Funny, I was taught to regard it as a profession. But I’m old-fashioned that way.
Anyway, Emmanuel A. Santos, 2016 T. C. Memo. 100, filed 5/17/16, finds out from Judge Morrison that his law school tuition and fees aren’t deductible, because being a lawyer is a new trade or business.
EA was an EA, having started as an accountant, passed the SEE and then got a MST. Deciding to go for the full boat, he entered law school and ran up a $20K tuition and fees bill. His write-off thereof falls foul of Reg. Section 1.162-5(b)(3)(ii) Example 1:
“A, a self-employed individual practicing a profession other than law, for example, engineering, accounting, etc., attends law school at night and after completing his law school studies receives a bachelor of laws degree. The expenditures made by A in attending law school are nondeductible because this course of study qualifies him for a new trade or business.”
Well, EA went to law school, so what do you learn? When a Tax Reg is against you, play the Chevron-Mayo gambit, Altera variation.
Judge Morrison isn’t buying.
EA argues Treasury didn’t listen to the public comments when they published the Reg.
The Reg was published in 1967, and EA hasn’t got anything to show that Treasury didn’t listen to the comments. Besides, EA didn’t raise the commentary issue until his post-trial brief.
“As a result, neither the trial record nor the court papers in this case contain any information regarding the public’s comments to the regulation in question. Without knowing what the public comments were, it seems difficult, if not impossible, for the Court to evaluate the adequacy of the Treasury Department’s response to the public comments when it promulgated section 1.162-5, Income Tax Regs.” 2016 T. C. Memo. 100, at p. 9.
Moreover, the Reg was sustained in Tax Court forty-five years ago, and Ninth Circuit just said it approved Tax Court’s decision, without going into the public comments. And EA is in CA, so he’s Golsenized.

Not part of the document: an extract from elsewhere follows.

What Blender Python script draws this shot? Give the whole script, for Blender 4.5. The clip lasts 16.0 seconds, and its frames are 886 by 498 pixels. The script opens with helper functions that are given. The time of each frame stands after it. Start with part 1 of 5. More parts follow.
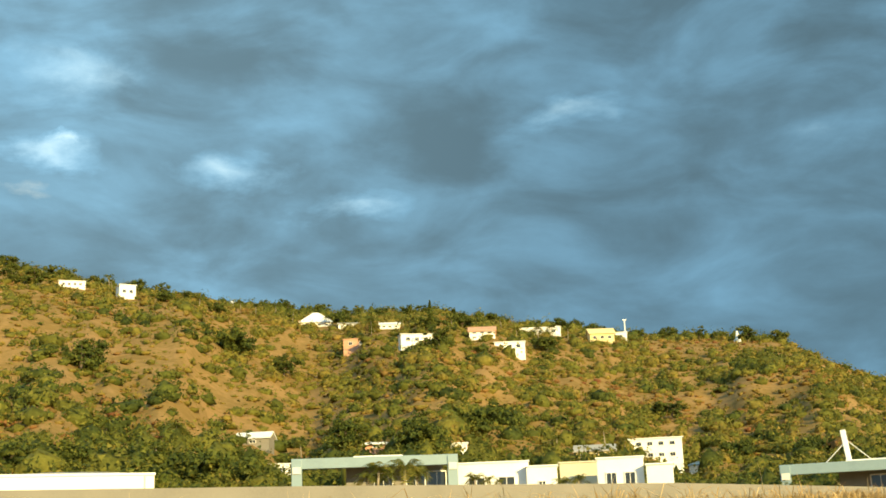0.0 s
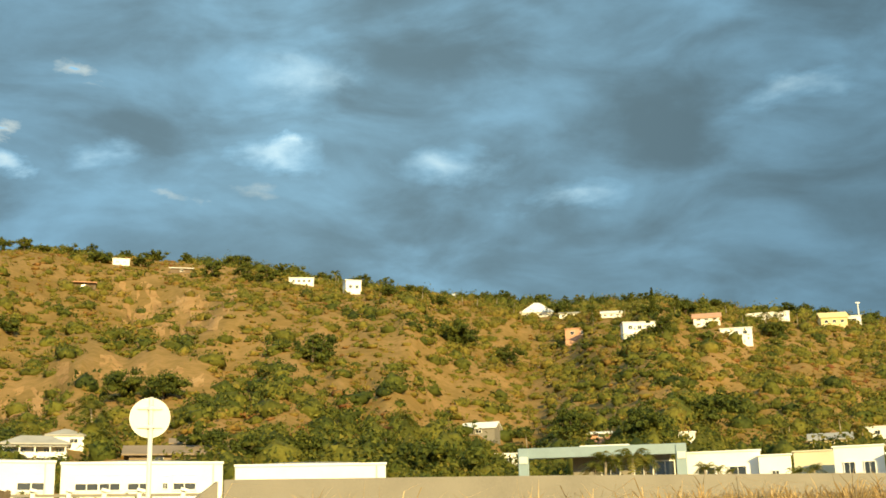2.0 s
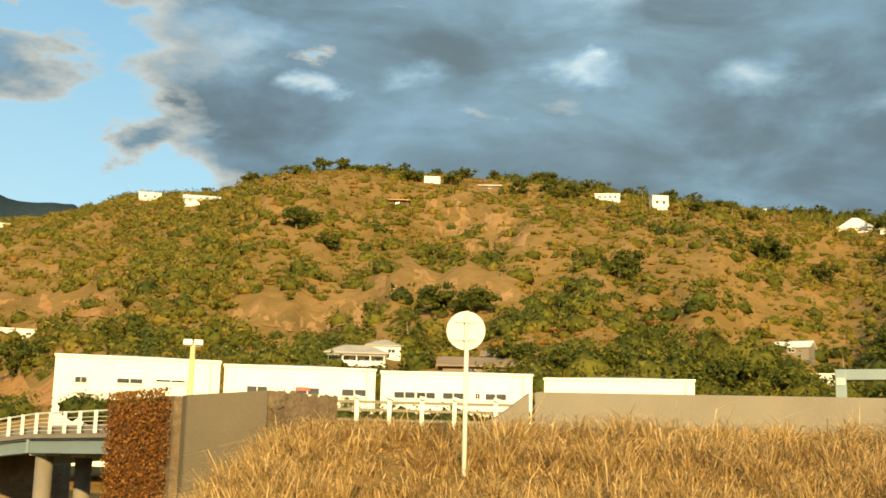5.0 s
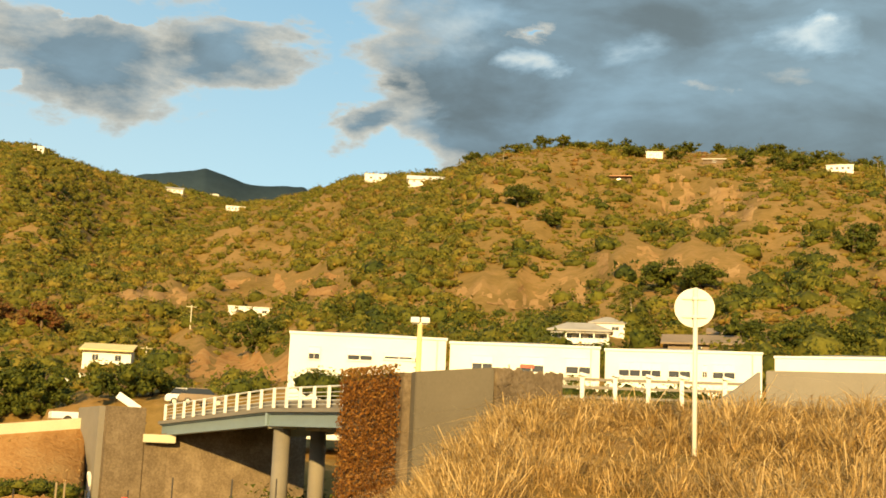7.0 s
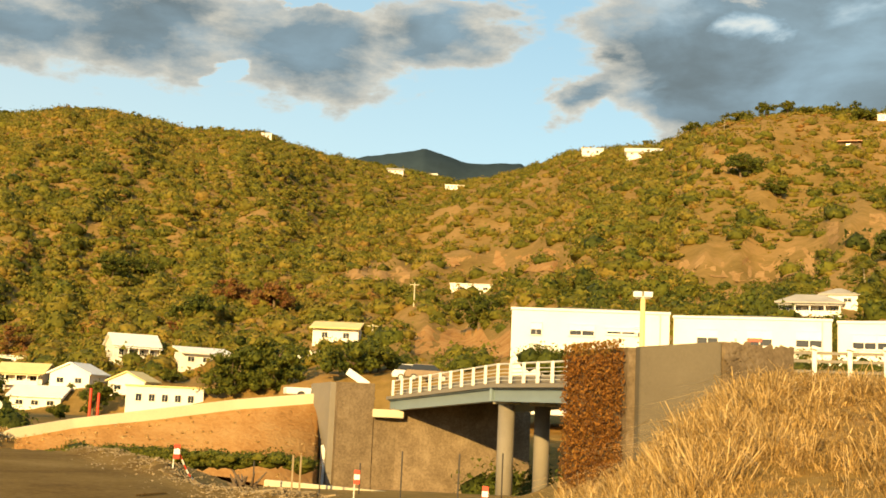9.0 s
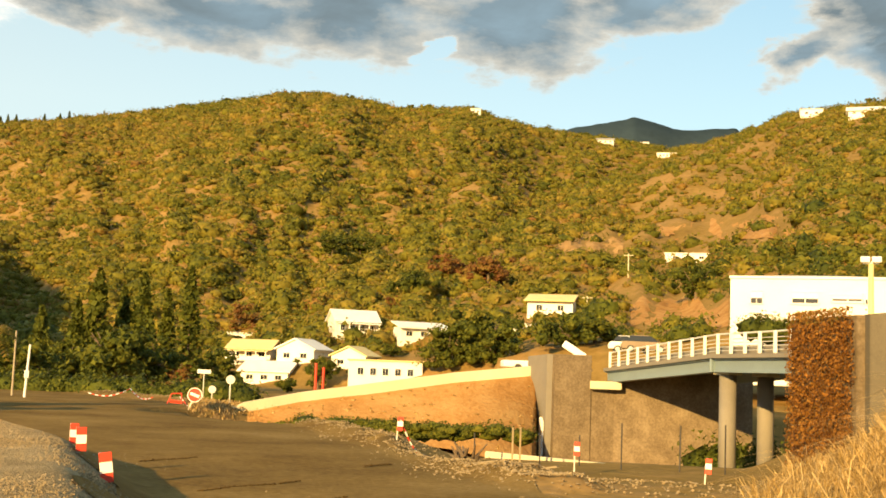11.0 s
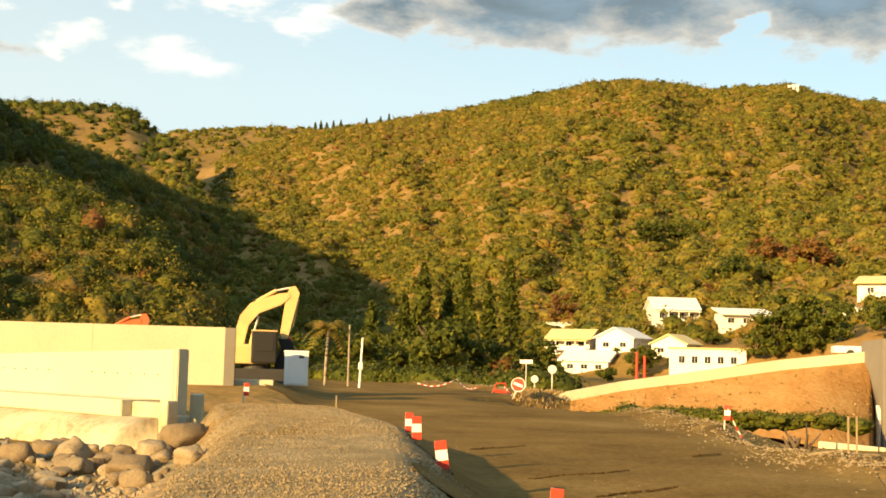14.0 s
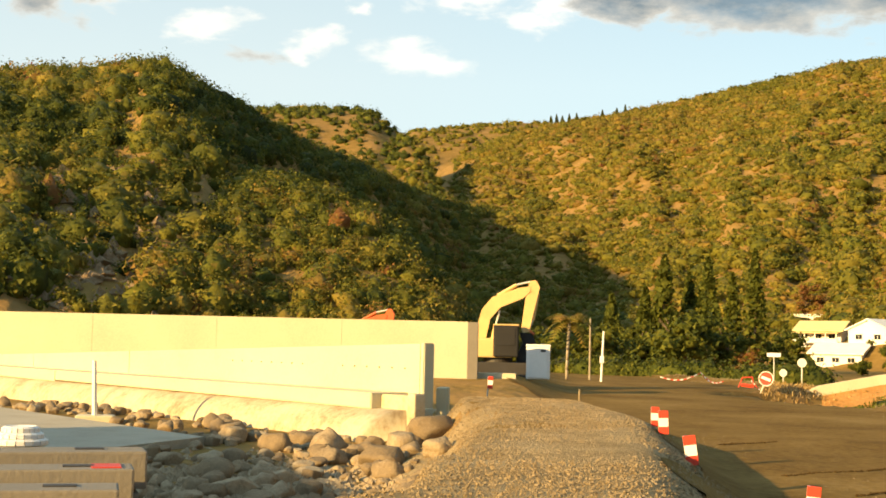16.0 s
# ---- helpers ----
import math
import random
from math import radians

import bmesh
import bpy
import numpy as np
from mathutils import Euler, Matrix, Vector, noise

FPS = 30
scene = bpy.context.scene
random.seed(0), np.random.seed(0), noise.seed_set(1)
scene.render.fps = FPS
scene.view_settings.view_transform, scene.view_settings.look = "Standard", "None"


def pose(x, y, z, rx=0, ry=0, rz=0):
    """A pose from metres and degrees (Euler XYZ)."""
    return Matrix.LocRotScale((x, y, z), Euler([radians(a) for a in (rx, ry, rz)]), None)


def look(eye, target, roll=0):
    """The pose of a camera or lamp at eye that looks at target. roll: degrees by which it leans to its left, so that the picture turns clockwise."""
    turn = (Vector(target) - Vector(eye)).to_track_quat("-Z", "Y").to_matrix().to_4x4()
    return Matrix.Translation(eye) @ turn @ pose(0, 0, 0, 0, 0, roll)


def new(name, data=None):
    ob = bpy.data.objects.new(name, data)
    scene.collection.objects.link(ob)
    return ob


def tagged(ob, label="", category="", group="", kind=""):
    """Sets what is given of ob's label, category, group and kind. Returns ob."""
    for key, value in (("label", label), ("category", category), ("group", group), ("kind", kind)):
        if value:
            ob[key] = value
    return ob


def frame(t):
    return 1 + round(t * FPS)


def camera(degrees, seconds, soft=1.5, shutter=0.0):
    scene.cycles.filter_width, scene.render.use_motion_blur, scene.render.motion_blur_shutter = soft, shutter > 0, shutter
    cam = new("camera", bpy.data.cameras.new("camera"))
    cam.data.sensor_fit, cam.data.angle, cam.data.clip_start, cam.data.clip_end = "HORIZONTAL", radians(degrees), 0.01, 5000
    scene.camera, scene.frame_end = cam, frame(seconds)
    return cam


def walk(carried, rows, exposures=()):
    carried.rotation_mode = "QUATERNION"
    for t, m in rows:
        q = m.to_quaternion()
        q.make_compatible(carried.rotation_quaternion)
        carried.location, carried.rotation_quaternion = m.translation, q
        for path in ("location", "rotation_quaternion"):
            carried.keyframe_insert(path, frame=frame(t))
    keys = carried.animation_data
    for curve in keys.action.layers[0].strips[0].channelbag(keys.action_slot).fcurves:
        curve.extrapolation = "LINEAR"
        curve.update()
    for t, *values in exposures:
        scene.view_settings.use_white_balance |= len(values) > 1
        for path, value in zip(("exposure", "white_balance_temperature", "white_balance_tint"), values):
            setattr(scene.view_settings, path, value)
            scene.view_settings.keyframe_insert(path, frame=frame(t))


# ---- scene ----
EYE = 2.4
cam = camera(39.5, 16.0, soft=1.7)

ARM = 0.42


def held(pitch, roll, heading):
    """A camera held at arm's length by someone who turns on the spot; the spot is chosen so that it passes over the origin."""
    a, b = radians(heading), radians(67.0)
    return pose(ARM * (math.sin(b) - math.sin(a)), ARM * (math.cos(a) - math.cos(b)), EYE, pitch, roll, heading)


# seconds, then pitch, roll and heading of the turn
PATH = [
    (0.0, held(104.70, 2.09, 0.00)),
    (0.5, held(104.44, 2.01, 2.83)),
    (1.0, held(104.43, 1.76, 5.58)),
    (1.5, held(104.85, 1.75, 7.45)),
    (2.0, held(104.54, 1.34, 10.27)),
    (2.5, held(103.55, 0.57, 13.87)),
    (3.0, held(102.21, -0.05, 16.31)),
    (3.5, held(101.63, -0.43, 18.29)),
    (4.0, held(101.33, -0.60, 20.57)),
    (6.5, held(99.35, -2.47, 30.97)),
    (7.0, held(99.26, -2.41, 34.37)),
    (7.5, held(99.55, -2.28, 36.14)),
    (8.0, held(99.25, -2.35, 38.41)),
    (8.5, held(98.46, -2.44, 41.63)),
    (11.0, held(96.00, -2.15, 54.55)),
    (11.5, held(95.96, -1.57, 57.39)),
    (12.0, held(95.72, -1.48, 59.75)),
    (12.5, held(95.46, -1.36, 61.58)),
    (13.0, held(95.52, -1.46, 64.91)),
    (13.5, held(95.24, -1.47, 67.36)),
    (14.0, held(95.03, -1.50, 69.24)),
    (14.5, held(94.88, -1.10, 71.49)),
    (15.0, held(94.45, -1.22, 74.95)),
    (15.5, held(94.61, -1.42, 77.47)),
    (16.0, held(94.46, -1.34, 80.31)),
]
walk(cam, PATH, [(0.0, 0.92, 5950, -4), (3.5, 0.76, 6550, 2), (7.0, 0.76, 7400, 9), (11.0, 1.05, 7900, 12), (16.0, 1.07, 7650, 13)])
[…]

As for Mayo and Altera, true, they came later, and also true, “(W)e recognize that the tests for determining whether a regulation is valid today are different…. And we recognize that precedent may lose its force when the underlying law upon which the precedent was based has changed. However, we see no such change that would justify deviating from…precedent.” 2016 T. C. Memo. 100, at p. 7. (Citations omitted.)
The Reg comported with the statute then and now. And Altera dealt with IRS wild-carding in a new test independent of statute, regulation or precedent. See my blogpost “Sixteen Lawyers – Part Deux,” 7/27/15.
I’ll give EA a Taishoff “good try, third class.”